TaaS: A transformative telecommunications technology
TaaS stands for ‘Telco-as-a-service’, a concept that changes the way in which telecommunications are delivered. For Vodafone, TaaS is a cloud-native platform aimed at enabling our software development community to transform us from a traditional telecommunications company to a tech communications company.
By 2025 Vodafone plans to have 50% of its global workforce actively involved in software development. It plans to massively accelerate its public cloud adoption and transform its on-premise technology to private cloud. The upshot is that there will be a massive demand for cloud native development, test and production ecosystems. These ecosystems have historically taken customers months to engineer, but with the self-service auto-provisioning – the heart of TaaS – we plan to turn months into minutes.
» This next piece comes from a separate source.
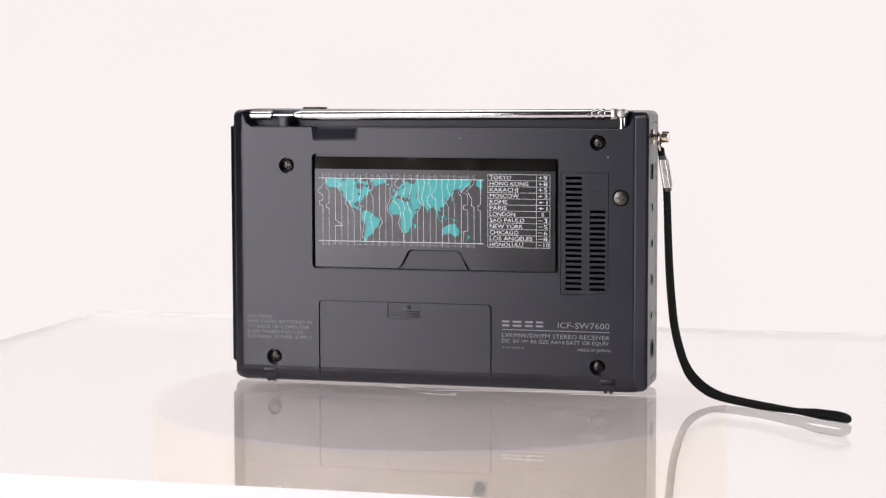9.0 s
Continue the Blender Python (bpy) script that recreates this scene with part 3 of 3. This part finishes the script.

The focus for my team and I isn’t on the end user. Our customer is instead the software developer, as the development experience forms the core of the TaaS concept.
Allowing software developers to auto-provision complex ecosystems of cloud infrastructure, cloud services and DevSecOps pipelines to form a simple self-service portal, to have this pre-integrated, pre-tested and security pre-approved, and to deliver all this in minutes, allows our software developers to deliver value instantly and effectively. Long lead times for infrastructure and environments could become a thing of the past.
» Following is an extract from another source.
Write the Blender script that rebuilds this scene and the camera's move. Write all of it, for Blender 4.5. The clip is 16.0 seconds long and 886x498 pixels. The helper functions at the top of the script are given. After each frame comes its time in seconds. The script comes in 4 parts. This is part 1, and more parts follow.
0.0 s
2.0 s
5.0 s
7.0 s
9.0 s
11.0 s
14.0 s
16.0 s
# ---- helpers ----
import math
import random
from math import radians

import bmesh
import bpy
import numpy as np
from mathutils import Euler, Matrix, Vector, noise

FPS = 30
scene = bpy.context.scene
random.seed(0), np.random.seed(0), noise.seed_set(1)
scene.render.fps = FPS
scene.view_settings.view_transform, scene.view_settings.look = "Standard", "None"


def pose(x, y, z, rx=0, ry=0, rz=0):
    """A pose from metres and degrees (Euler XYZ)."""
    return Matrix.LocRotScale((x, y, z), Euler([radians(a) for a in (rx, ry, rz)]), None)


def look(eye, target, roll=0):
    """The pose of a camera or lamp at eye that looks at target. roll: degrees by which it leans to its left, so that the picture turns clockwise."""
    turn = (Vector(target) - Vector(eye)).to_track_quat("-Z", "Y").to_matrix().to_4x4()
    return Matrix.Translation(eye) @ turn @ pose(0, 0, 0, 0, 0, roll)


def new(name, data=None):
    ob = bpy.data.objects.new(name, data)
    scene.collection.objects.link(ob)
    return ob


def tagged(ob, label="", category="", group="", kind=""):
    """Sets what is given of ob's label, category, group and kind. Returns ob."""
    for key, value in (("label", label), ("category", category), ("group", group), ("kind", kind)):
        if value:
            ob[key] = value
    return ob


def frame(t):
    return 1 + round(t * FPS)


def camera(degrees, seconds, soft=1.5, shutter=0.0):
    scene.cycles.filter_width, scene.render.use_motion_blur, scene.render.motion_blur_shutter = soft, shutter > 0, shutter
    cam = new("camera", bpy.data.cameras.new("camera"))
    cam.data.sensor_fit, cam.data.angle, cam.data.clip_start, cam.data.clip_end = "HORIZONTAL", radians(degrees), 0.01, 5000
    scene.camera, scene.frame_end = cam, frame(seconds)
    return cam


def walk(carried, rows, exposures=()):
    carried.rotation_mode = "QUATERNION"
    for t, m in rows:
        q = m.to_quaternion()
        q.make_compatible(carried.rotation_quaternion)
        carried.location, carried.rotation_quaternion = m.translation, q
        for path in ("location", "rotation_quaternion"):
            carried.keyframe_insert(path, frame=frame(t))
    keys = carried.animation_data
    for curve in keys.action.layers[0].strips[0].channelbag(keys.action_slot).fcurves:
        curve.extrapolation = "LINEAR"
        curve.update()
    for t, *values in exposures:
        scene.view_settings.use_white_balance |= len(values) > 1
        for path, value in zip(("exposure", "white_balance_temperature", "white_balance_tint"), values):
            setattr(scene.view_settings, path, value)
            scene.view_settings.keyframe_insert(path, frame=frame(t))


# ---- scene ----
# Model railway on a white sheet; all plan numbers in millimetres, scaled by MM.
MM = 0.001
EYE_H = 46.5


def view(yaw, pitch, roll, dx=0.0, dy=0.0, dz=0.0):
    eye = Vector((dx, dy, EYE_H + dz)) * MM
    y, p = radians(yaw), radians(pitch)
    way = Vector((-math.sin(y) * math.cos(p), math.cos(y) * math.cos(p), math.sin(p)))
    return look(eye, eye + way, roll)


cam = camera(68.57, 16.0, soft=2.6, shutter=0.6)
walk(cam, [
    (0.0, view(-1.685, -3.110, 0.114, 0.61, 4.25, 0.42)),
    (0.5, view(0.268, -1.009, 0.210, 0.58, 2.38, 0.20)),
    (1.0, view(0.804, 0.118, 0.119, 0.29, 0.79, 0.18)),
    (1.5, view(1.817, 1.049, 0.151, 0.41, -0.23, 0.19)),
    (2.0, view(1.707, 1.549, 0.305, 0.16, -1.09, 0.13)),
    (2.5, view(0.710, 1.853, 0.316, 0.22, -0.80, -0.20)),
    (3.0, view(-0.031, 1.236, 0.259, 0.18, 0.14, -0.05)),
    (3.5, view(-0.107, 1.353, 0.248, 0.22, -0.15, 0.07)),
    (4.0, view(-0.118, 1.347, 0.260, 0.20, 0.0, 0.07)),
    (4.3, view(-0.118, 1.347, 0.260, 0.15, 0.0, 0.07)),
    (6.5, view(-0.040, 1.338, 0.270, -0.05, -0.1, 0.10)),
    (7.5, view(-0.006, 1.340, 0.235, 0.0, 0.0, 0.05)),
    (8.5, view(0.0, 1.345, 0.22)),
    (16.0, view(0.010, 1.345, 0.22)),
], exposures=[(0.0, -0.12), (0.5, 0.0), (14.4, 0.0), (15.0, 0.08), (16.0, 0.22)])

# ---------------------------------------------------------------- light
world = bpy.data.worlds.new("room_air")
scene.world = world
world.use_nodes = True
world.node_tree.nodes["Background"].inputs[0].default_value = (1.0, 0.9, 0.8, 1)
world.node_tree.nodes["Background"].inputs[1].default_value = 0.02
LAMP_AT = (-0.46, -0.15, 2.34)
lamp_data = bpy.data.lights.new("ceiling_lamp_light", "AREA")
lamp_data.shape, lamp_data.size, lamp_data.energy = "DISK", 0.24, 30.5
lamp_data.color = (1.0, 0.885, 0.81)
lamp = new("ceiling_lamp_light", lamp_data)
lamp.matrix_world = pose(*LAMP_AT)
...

Speaking as a former Java developer, TaaS essentially does away with the major frustrations I used to experience. It’s a completely new – and far better – way of working.
How TaaS will change Vodafone’s technical approach
Such a fundamental change to our company will demand a change of approach on multiple fronts.
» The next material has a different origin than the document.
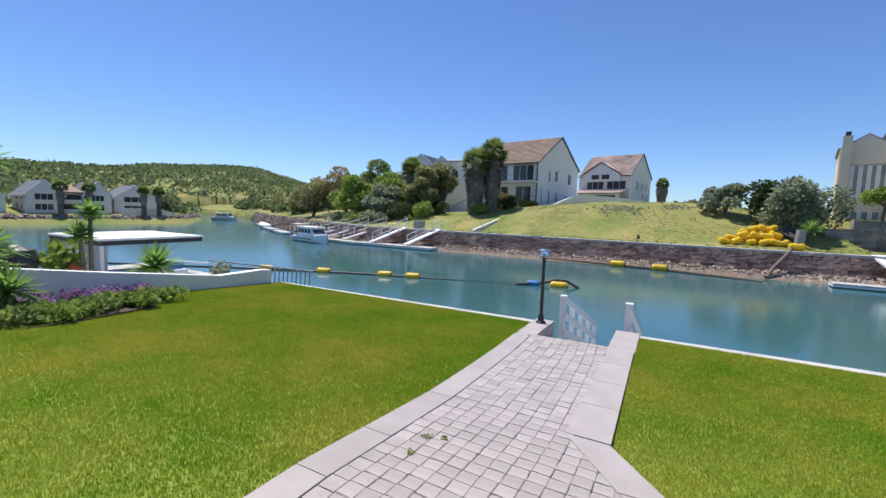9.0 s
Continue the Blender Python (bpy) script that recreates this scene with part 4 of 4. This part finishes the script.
far_house("basin_house", "pale house among trees along the canal", (-80, 84.0), 25, 8, 9, 5.5, 8.5)
for i, (x, y) in enumerate(((-86, 33), (-86, 36.6), (-86, 44.5), (-86, 47))):
    fan_palm("basin_palm", "fan palm on the far basin shore", (x, y, -1.2), 4.2, 200 + i, 0.35, 0.8, 1.1)
for i, (x, y) in enumerate(((-104, 55), (-90, 78), (-75, 76), (-70, 66), (-108, 90))):
    tree("basin_tree", "dark green tree along the far shore", (x, y, -1.0), 5.5, 3.6, L_OLIVE, 210 + i, 900, 0.55, 0.2)

# ---- neighbour's garden in the west ----
nb = prism([(-60, -40), (-12.8, -40), (-12.8, 11.3), (-18, 11.5), (-24, 8.0), (-60, 8.0)], -4.0, -0.75)
solid("neighbour_ground", nb, M_CONC, "pale paved neighbouring plot", "ground")
gw = thing("garden_wall", "low white plastered boundary wall beside the lawn", "garden wall")
seg = ((4.0, 0.86), (6.15, 0.52), (8.1, 0.2), (10.1, -0.1), (11.1, -0.09), (11.35, -0.11))
for (ya, za), (yb, zb) in zip(seg, seg[1:]):
    part("wall_section", prism([(-12.82, ya), (-12.6, ya), (-12.6, yb), (-12.82, yb)], -1.0, lambda x, y, a=ya, b=yb, p=za, q=zb: p + (q - p) * (y - a) / (b - a)), M_WHITE, gw)
solid("flower_bed", prism([(-12.6, 4.8), (-11.0, 4.8), (-10.9, 6.8), (-11.4, 8.2), (-12.6, 8.9)], -0.6, lambda x, y: ground(x, y) + 0.02), M_DRIED, "mulched bed along the garden wall", "flower bed")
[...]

There will need to be a fundamental change in our approach to architecture. The concept behind TaaS is to develop stable, flexible, pre-approved architecture patterns and then auto-provision these using a self-service portal. ‘Pre-approved’ encompasses a wealth of security and privacy considerations, which will inevitably drive us towards using standardised architectures that embody best practices. We therefore need to invest in architecting reusable platforms, rather than the individual applications running on these platforms.
In terms of hosting, Vodafone are looking to move away from on-premise virtualization and in two new directions:
- Replace on-premise virtualisation with private cloud platforms.
- Develop any new cloud applications in secure virtual private clouds running on public cloud providers such as AWS, Azure and GCP.
These new cloud applications will be assembled from reusable TaaS-hosted APIs and microservices that conform to the new Vodafone Open Digital Architecture (V-ODA) standard. The standard allows different Vodafone teams to build different cloud application components and share them via common TaaS repositories.
Should all telecommunications companies move to TaaS?
While TaaS is the direction in which Vodafone is heading, should other telecommunication companies follow suit? To my mind, this is a question that more than just telcos should be asking themselves.
The need to innovate and transform isn’t limited to telecommunications companies. Any major enterprise that wants to stay relevant needs to transform. Emerging digital products and services delivered on platforms like TaaS are rapidly becoming imperative for industry leaders like Vodafone – as important, if not more important, than an enterprise’s traditional operating assets.
I think we need to reframe the question above as an opportunity rather than an obligation. Should an enterprise look to bring new digital products and services to market quickly, which generate new revenues, and maximise the ROI of traditional operating assets?
The answer to that question is undoubtedly yes. And in TaaS, Vodafone has seen a means to achieve just that.